DIVAGAZIONI IN UNA ESTATE TORRIDA
3 puntata
Lo hanno scritto persino nei titoli dei giornali: la brusca, inconsueta tirata di orecchie della C.E.I. al Governo Renzi “per non aver fatto nulla per i poveri migranti” sarebbe un espediente per render la vita difficile a Renzi che si appresterebbe a “riformare” il matrimonio e dintorni con la regolamentazione delle unioni gay.
Un’ipotesi, starei per dire, raccapricciante, se non avessi certe mie idee particolari sul Papa Bergoglio, il suo gesuitismo ed anche sul “riformismo” “a scatola chiusa” di Renzi, nonché sul sostanziale bacchettonismo delle “esigenze paritarie” degli omossessuali.
Quando una cosa appare come “naturale” prodotto di certe strutture mentali è difficile giudicarle con valutazioni estreme e crude.
Mai era avvenuto che la C.E.I. (cioè; grosso modo, il Vaticano) esprimesse un giudizio così pesante e senza ambiguità su un governo italiano anche quando era in vigore una sorta di formale tutela (e amministrazione di sostegno) della Chiesa nei confronti dei governi fondati sul partito e sul voto cattolico.
E quel “non ha fatto niente” è, oltretutto un giudizio che va dritto a colpire complessi problemi tecnici oltre e più che di moralità politica.
La strumentalità di una così dura ed imprevedibile presa di posizione è, dunque, più che plausibile: è assai difficilmente contestabile.
Ciò non toglie che la posizione della Chiesa Cattolica nei confronti del problema dei migranti sia di per sé intollerabile, distorta e fuorviante.
Accusare il Governo Renzi di “non aver fatto nulla” corrisponde alla convinzione di una maggioranza degli Italiani.
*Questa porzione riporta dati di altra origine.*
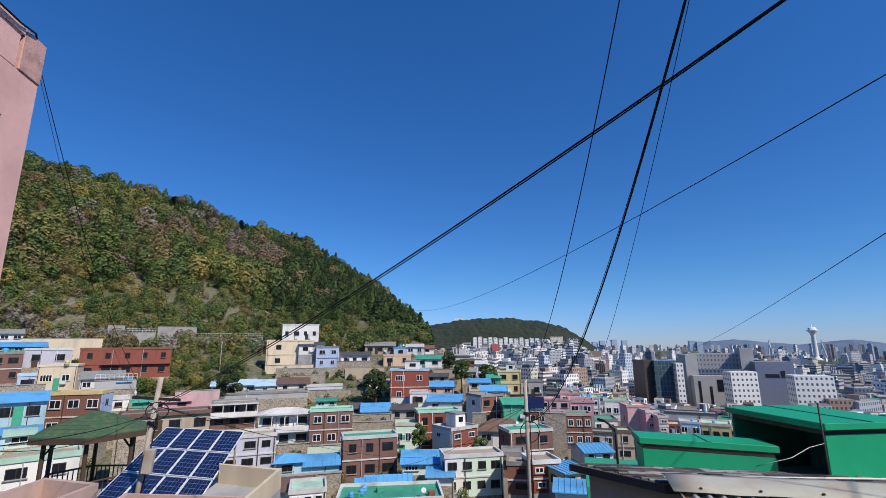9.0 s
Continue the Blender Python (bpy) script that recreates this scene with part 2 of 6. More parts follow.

I quali, però, sono convinti che quel che c’era da fare e che il nostro Governo non ha fatto, sia esattamente l’opposto di quel che predicano Bergoglio ed i Vescovi: qualcosa per impedire il flusso insostenibile dell’emigrazione clandestina ed illegale e non per l’”accoglienza” dei migranti. Un nulla che è frutto, oltre che dell’insipienza di Renzi e dei suoi, proprio dell’atteggiamento della Chiesa, contraria ad ogni azione di forza contro la base di partenza ed i mercanti di carne umana che speculano sui viaggi della morte.
Ma nella confusione di idee di molti, di troppi, quel “non aver fatto niente” si confonde e si accetta. Ed è in perfetta linea con l’etica e con i metodi gesuitici: approfittare di equivoci ed ottenere consensi e gradimenti.
Ma, al di là dei giuochi e degli espedienti gesuitici c’è questa teoria dell’”accoglienza” che non è, poi troppo lontana anch’essa dalla doppiezza gesuitica.
Non c’è bisogno di riandare al secolo XIX, quando il Vaticano guardava con occhio sospettoso e severo gli Stati che praticavano l’”accoglienza” degli esiliati e dei profughi degli Stati, a cominciare da quello della Chiesa, in cui imperversava la reazione che minacciava a quei “migranti” morte e galera.
Il fatto è che in sé l’”accoglienza” rispetto ad autentici flussi migratorii non può considerarsi un dovere. Un limite, una regolamentazione e, quindi, un rigetto più o meno esteso, sono nell’ordine naturale delle cose.
Nessuno, anche se munito di una particolare autorità morale può predicare il dovere di subire delle vere e proprie invasioni.
Certamente dove finisca l’emigrazione e, magari, la ricerca di asilo e dove cominci l’invasione non è facilissimo stabilirlo con criteri oggettivi.
Ma è chiaro che non spetta a Bergoglio segnare questo confine, né alla C.E.I., i quali potranno esprimere giudizi morali, evitando però di farsi scudo di equivoci che tanto morali non sono e, soprattutto di valersene come strumento per complicati e diversi disegni.
Non parlo, naturalmente dell’impasse per Renzi, che non merita davvero di assurgere a bersaglio di mene gesuitiche che, nella storia, hanno sempre volato e colpito più in alto.